Wenn das Produktentwicklungsteam nach Scrum arbeitet, so gibt es noch die Rolle des Product Owners, die als zentrale Schnittstelle zwischen den Stakeholdern und dem Entwicklungsteam existiert. Im Idealfall wird die Rolle durch den Produktmanager ausgeübt. Die Priorisierung des Produktbacklogs, die Definition der Anforderungen und die Lieferung eines wertvollen Produkts liegen in der Verantwortung dieser Rolle.
Wo und wie genau kommt es nun zwischen diesen Rollen ggf. zu Unstimmigkeiten?
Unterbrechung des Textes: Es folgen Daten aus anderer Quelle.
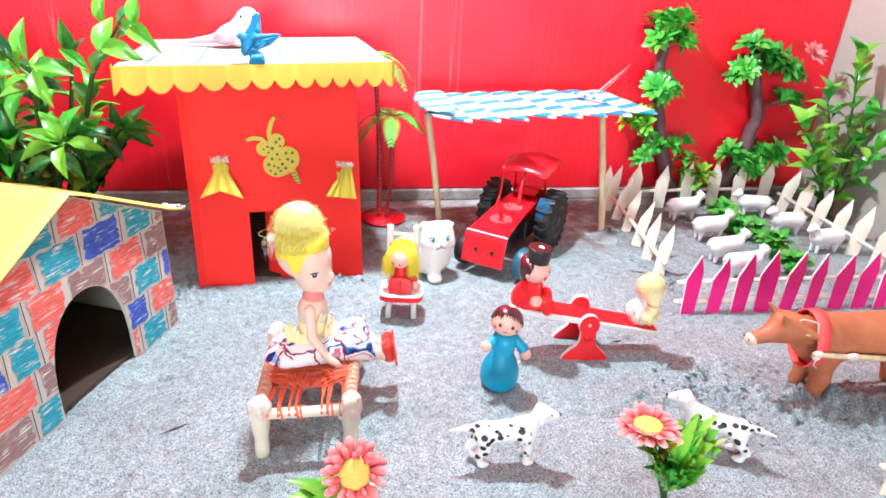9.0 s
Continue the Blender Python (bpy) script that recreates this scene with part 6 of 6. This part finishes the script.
def build_tuft_plant(at, h, rad, n, mt, label, tufts=1):
    r = random.Random(int(at[0] * 7000))
    t = thing("plastic_tuft", at, label, "plastic plant", "tufts in the pen")
    for k in range(tufts):
        o = Vector((r.uniform(-1, 1), r.uniform(-1, 1), 0)) * rad * 0.55 * (tufts > 1)
        part("stalk", M().tube([(o.x * 0.4, o.y * 0.4, -0.004), (o.x * 0.8, o.y * 0.8, h * 0.6), (o.x, o.y, h)], [0.0026, 0.0022, 0.0018], 8), LEAFMID, t)
        m = M()
        rosette(m, (o.x, o.y, h), rad, n, r, 0.8, 1.0, 0.42)
        rosette(m, (o.x, o.y, h * 0.7), rad * 0.8, n // 2, r, 0.3, 1.0, 0.42)
        part("leaf_tuft", m, mt, t)


build_tuft_plant((0.340, 0.492, -0.004), 0.038, 0.027, 15, LEAFLIGHT, "single green plastic leaf tuft on a bright stalk")
build_tuft_plant((0.318, 0.500, -0.004), 0.058, 0.024, 12, LEAFDARK, "tall dark green plastic leaf tuft")
for x, y in ((0.342, 0.437), (0.345, 0.378), (0.352, 0.335), (0.350, 0.285), (0.330, 0.405)):
    build_tuft_plant((x, y, -0.002), 0.012, 0.021, 12, LEAFMID, "low green plastic leaf clump among the sheep", 3)


def leaf_data(name, ln, wd, bend, fold, mat):
    return M().leaf(Matrix.Identity(4), ln, wd, bend, fold, 0, 13).mesh(name, [mat])


def build_leafy(name, base, stems, meshes, label, seed, spacing, stem_r, spread=1.0, size=1.0):
    """A plastic plant whose pointed leaves sit in pairs along bending stems."""
    p = thing(name, base, label, "plastic plant")
    r = random.Random(seed)
    for mid, tip in stems:
        a, b, c = Vector((r.uniform(-0.012, 0.012), r.uniform(-0.010, 0.010), 0)), Vector(mid) - Vector(base), Vector(tip) - Vector(base)
        pts = []
        for i in range(17):
            t = i / 16
            pts.append(a * (1 - t) ** 2 + b * 2 * t * (1 - t) + c * t * t)
        part("stem", M().tube(pts, [stem_r * (1 - 0.6 * i / 16) for i in range(17)], 8), STEM, p)
        length = sum((pts[i + 1] - pts[i]).length for i in range(16))
        n = max(int(length * 0.78 / spacing), 3)
        for k in range(n):
            t = 0.26 + 0.74 * k / (n - 1)
            i = min(int(t * 16), 15)
            q, d = pts[i].lerp(pts[i + 1], t * 16 - i), (pts[i + 1] - pts[i]).normalized()
            yaw0 = r.uniform(0, 360)
            last = k == n - 1
            for s in range(4 if last else 2):
                yaw = yaw0 + s * (90 if last else 180) + r.uniform(-25, 25)
                rise = r.uniform(20, 66) if not last else r.uniform(40, 80)
                base_q = (d * 0.5 + Vector((0, 0, 0.5))).to_track_quat("Z", "Y").to_matrix().to_4x4()
                m = Matrix.Translation(q) @ base_q @ pose(0, 0, 0, 0, 0, yaw) @ pose(0, 0, 0, rise * spread, 0, r.uniform(-15, 15)) @ Matrix.Scale(size * r.uniform(0.82, 1.28), 4)
                part("leaf", meshes[r.randrange(len(meshes))], None, p, at=m)
    return p


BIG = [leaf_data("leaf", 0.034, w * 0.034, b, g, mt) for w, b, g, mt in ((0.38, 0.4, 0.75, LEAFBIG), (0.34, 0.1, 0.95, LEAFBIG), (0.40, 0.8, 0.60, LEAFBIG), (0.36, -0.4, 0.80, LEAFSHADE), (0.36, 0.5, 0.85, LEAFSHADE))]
bush = build_leafy("leafy_bush", (-0.440, 0.425, -0.006),
                   [((-0.42, 0.38, 0.13), (-0.405, 0.362, 0.165)), ((-0.46, 0.40, 0.12), (-0.455, 0.392, 0.175)), ((-0.42, 0.37, 0.09), (-0.385, 0.348, 0.118)), ((-0.49, 0.41, 0.11), (-0.510, 0.400, 0.160)), ((-0.38, 0.42, 0.08), (-0.352, 0.400, 0.110)),
                    ((-0.45, 0.36, 0.08), (-0.430, 0.335, 0.120)), ((-0.48, 0.37, 0.07), (-0.500, 0.345, 0.115)), ((-0.52, 0.42, 0.08), (-0.560, 0.420, 0.135)), ((-0.40, 0.39, 0.06), (-0.380, 0.370, 0.080)), ((-0.47, 0.44, 0.12), (-0.480, 0.460, 0.165)), ((-0.40, 0.43, 0.10), (-0.395, 0.440, 0.135)),
                    ((-0.47, 0.36, 0.10), (-0.460, 0.330, 0.160)), ((-0.50, 0.36, 0.10), (-0.520, 0.340, 0.165))],
                   BIG, "artificial bush with glossy pointed apple-green leaves beside the kennel", 77, 0.0165, 0.0030, 1.0, 1.22)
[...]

In einem Scrum-Team wird eigenverantwortlich und selbstorganisiert gearbeitet. Es ist also die Aufgabe des Entwicklungsteams, die technischen Entscheidungen zu treffen und die technische Umsetzung zu planen, um die Ziele des Produktmanagers/Product Owners zu erreichen. Der CTO sollte dann, falls noch nötig, als Experte und Berater dienen, der das Entwicklungsteam unterstützt und bei technischen Herausforderungen berät, anstatt Entscheidungen zu treffen. Er coacht die Entwickler und entwickelt sie weiter, so dass sie alleine fundierte Entscheidungen treffen können. Der Head of Product hat die vergleichbare Aufgabe für den Product Owner, also das Coachen der Produktmanager/Product Owner. Ziel ist bei beiden Rollen, sich mittel- bis langfristig unnötig zu machen und das Scrum-Team auf eigene Füße zu stellen.
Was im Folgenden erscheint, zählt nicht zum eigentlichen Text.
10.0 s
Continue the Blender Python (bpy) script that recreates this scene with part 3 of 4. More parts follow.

Leider sehen sich viele CTOs und Head of Products nicht als Coach, Supporter und Unterstützer sondern micro-managen die Entwickler bzw. die Produktmanager oder Product Owner. Dies führt entweder über kurz oder lang zu Spannungen, da das Scrum-Team seine Eigenverantwortlichkeit anstrebt und einfordert, oder das Team entwickelt sich nicht weiter. Stattdessen sehen sich die Entwickler als Umsetzer der vom CTO festgelegten Architektur und des Designs und der Produkt Owner wird zum Product Backlog Administrator, der lediglich wie eine Sekretärin die Featurewünsche des Head of Products protokolliert. So entsteht keine echte Kollaboration und das Team erlernt keine Selbständigkeit. Entsprechend leidet dann dadurch auch die Eigenverantwortlichkeit: das Team ist gewohnt, sie nicht zu übernehmen, da es nur umsetzt und nicht entscheidet. Ein so gezüchtetes "Umsetzungsteam" ist optimal ineffektiv, denn das Mitdenken und Einbringen eigener Ideen wird als unerwünscht angesehen. Widersprüche in Architektur, Design oder Anforderung werden in einem solchen Umfeld meist erst spät bemerkt und aufwendige Umbau- oder Nacharbeiten werden nötig. Enorme Zusatzaufwände sind die Konsequenz, ganz abgesehen davon, dass die Fertigstellung sich massiv verzögert. Super-GAU!
Wenn es in einem Unternehmen sowohl einen CTO, als auch einen Head of Product, einen Produktmanager und einen Product Owner gibt, so ist meist das Produktportfolio sehr groß und/oder das einzelne Produkt und dessen Markt sehr komplex und dann kann es Sinn machen, diese Rollen alle weiter zu besetzen. Das Ziel der Eigenverantwortlichkeit und Selbständigkeit des oder der Scrum-Teams bleibt dabei bestehen. CTO und Head of Product arbeiten als Coach, um die Teammitglieder weiter zu entwickeln. Sie bleiben als Berater erhalten, um mit ihrer Expertise und Erfahrung neuen Teammitgliedern zu helfen und den Gesamtüberblick über die Produktlandschaft zu behalten. In der Übergangsphase hin zu eigenverantwortlichen Scrum-Teams, ist es sehr wichtig, dass alle Beteiligten offen kommunizieren und ihre Perspektiven einbringen, um gemeinsam zu sinnvollen Entscheidungen zu gelangen, aber dabei immer die Vision der Selbständigkeit der Scrum-Teams im Auge behalten. Ein Agile Coach kann hier nachhaltig unterstützen und ist bei vielen Unternehmen mindestens für die Transitionsphase hin zu agiler Arbeitsweise auch vorhanden. Leider wird dabei nach meiner Erfahrung vor allem auf die product delivery geachtet und das Scrum-Team geschult. Das Coachen des CTOs und des Head of Products als Mentor und Unterstützer zu arbeiten, kommt dabei leider oft zu kurz.
In einem kleinen Unternehmen mit nur einem oder wenigen Produkten, sind die Rollen des CTO und Head of Product in der Regel unnötig. Ein CTO ist dann oft einfach einer der erfahrenen Entwickler im einem Scrum-Team und der Head of Product übernimmt direkt die Rolle des Product Owners.